Index…
Kathopanisad
Chapter 2 Valli 2 Mantra 5
Mantra
na̱ prāṇe̱na nā̍pāṇe̱na̱ ma̱rtyo jī̍vati̱ kaśca̍na |
i̱tare̱ṇa tu̍ jīva̱nti̱ ya̱sminn etāv u̱pāśri̍tau ||
na prāṇena na apāṇena = neither through the function of exhaling nor inhaling; kaḥ cana martyaḥ = [does] any mortal being; jīvati = live; tu = but; itareṇa = by another (something else); jīvanti = [do] they live; yasmin = that upon which; etāu = these two (inspiration and expiration); upāśritau = are dependant.

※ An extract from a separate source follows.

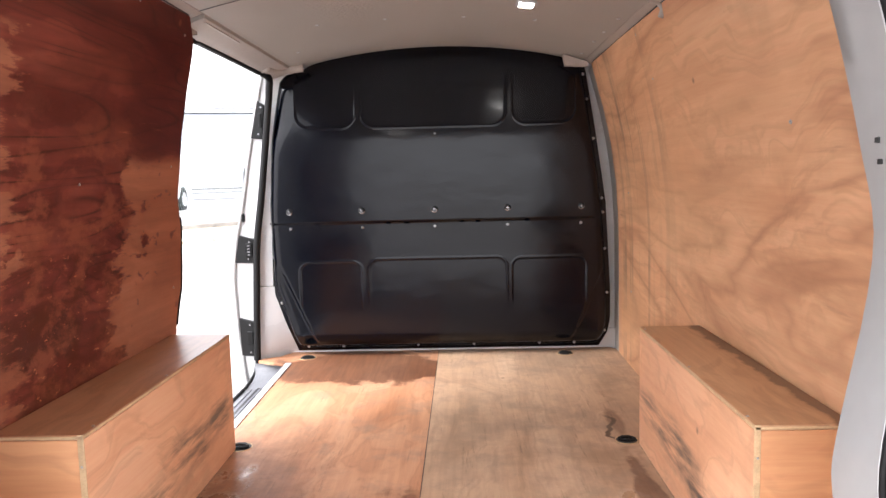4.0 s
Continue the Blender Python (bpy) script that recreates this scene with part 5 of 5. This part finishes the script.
def side_doorway():
    """Step, jamb, seals and rail of the side opening on the van's left."""
    bm = bmesh.new()
    jo = [(-.862, 1.995), (-.911, 1.769), (-.945, 1.60), (-.975, 1.428), (-1.004, 1.29), (-1.026, 1.193), (-1.044, 1.05), (-1.046, .954), (-1.042, .82), (-1.036, .714), (-1.022, .60), (-1.008, .474), (-.975, .40)]
    ji = [(-.835, 1.995), (-.850, 1.769), (-.868, 1.60), (-.886, 1.428), (-.903, 1.29), (-.912, 1.193), (-.920, 1.05), (-.924, .954), (-.930, .82), (-.934, .714), (-.940, .60), (-.945, .474), (-.93, .40)]
    loft(bm, [[Vector((x, 5.22, z)) for x, z in jo] + [Vector((x, 5.22, z)) for x, z in ji[::-1]], [Vector((x - .004, 5.34, z)) for x, z in jo] + [Vector((x, 5.34, z)) for x, z in ji[::-1]]], True, True)
    j = part("door_jamb", bm, PAINT, van, "white painted front jamb of the side opening", smooth=30)
    bm = bmesh.new()
    tube(bm, [(p.x + .008, 5.215, p.y) for p in spline([(x, z, 0) for x, z in jo], 3)], 0.009, 8)
    part("jamb_edge", bm, FLANGE, j, "rolled edge of the jamb, toned grey as shaded", smooth=True)

    def across(z, f):
        a = interp(sorted((q[1], q[0]) for q in jo), z)
        b = interp(sorted((q[1], q[0]) for q in ji), z)
        return a + (b - a) * f
    for z0, z1, kind in ((1.70, 1.87, "latch_plate"), (1.09, 1.215, "contact_plate"), (.62, .80, "lower_latch_plate")):
        bm = bmesh.new()
        pts = [(across(z0, .06), z0), (across(z0, .93), z0 - .005), (across(z1, .93), z1 - .01), (across(z1, .16), z1 + .012)]
        prism(bm, pts, "y", 5.206, 5.222)
        bmesh.ops.bevel(bm, geom=list(bm.edges), offset=0.003, segments=1, affect="EDGES")
        pl = part(kind, bm, BLACK, j, "black plate on the jamb")
        zc = (z0 + z1) / 2
        part("socket", boxes((across(zc, .5), across(zc, .8), 5.199, 5.207, zc - .035, zc + .035), bevel=0.004), RUBBER, pl)
        for q in (z0 + .018, z1 - .022):
            part("plate_screw", cyl(bmesh.new(), (across(q, .65), 5.200, q), (across(q, .65), 5.207, q), 0.005, n=10), BOLT, pl)
        if kind == "contact_plate":
            for q in range(4):
                part("contact_pin", boxes((across(zc, .60), across(zc, .70), 5.196, 5.200, zc - .026 + q * .015, zc - .020 + q * .015)), BOLT, pl)
    part("jamb_stop", boxes((across(1.31, .12), across(1.31, .3), 5.205, 5.222, 1.29, 1.335), bevel=0.006), BLACK, j)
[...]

Not by Prana, not by Apana does any mortal live; but it is by some other, on which these two depend, that men live.
by Swami Chinmayananda:
One who has followed the commentaries, and therefore the Mantras so far, should not find any difficulty at all in understanding the direct statement of the Sruti when she says that a man lives not because his body-mind-intellect-equipment is functioning well when the Pranas function, but that all signs of life’s activities met with in a living man, depend upon the glorious touch of the Self in him. The Pranas function only when life resides in the body.
Though the meaning of the stanza is clear and direct, the philosophical implications in the statement of the Sruti are rather new to the early students in the study of the Hindu Sastras.
The parts constituting an assemblage are in themselves not free. They constitute together and maintain themselves as such, only for the benefit of somebody else, who is not himself a part of the assembly. For example, let us take the case of a house. The walls, the rafters, the beams, the tiles, etc., are all necessary parts which constitute together the house. The house is not built for the walls, nor for the rafters, nor for the beans. They all together form an entire whole only for the sake of the Master of the house. Mr. Dass, the owner of the house, has all the freedom to walk in or walk out of his house at his own sweet will; not so, the bricks that constitute the walls!
Similarly, the indriyas, the limbs of the body, the mind and intellect are all parts of the body assembly which exists only for the same of the Purusha in it. The body in itself has no freedom to act as it lists, while the Purusha can walk out of the body in all freedom at the time of death. When once Mr.Dass had discarded his house, in time, it perishes in ruins; when the Atman leaves the body, the body perishes. The Source of Life is not the Pranas; the Pranas end and perish themselves, when the Atman, the Source of Life, discards its temple, the body.
In the terminology of sastra, they say that all actions physical, mental and intellectual, are Prana-Vrttis.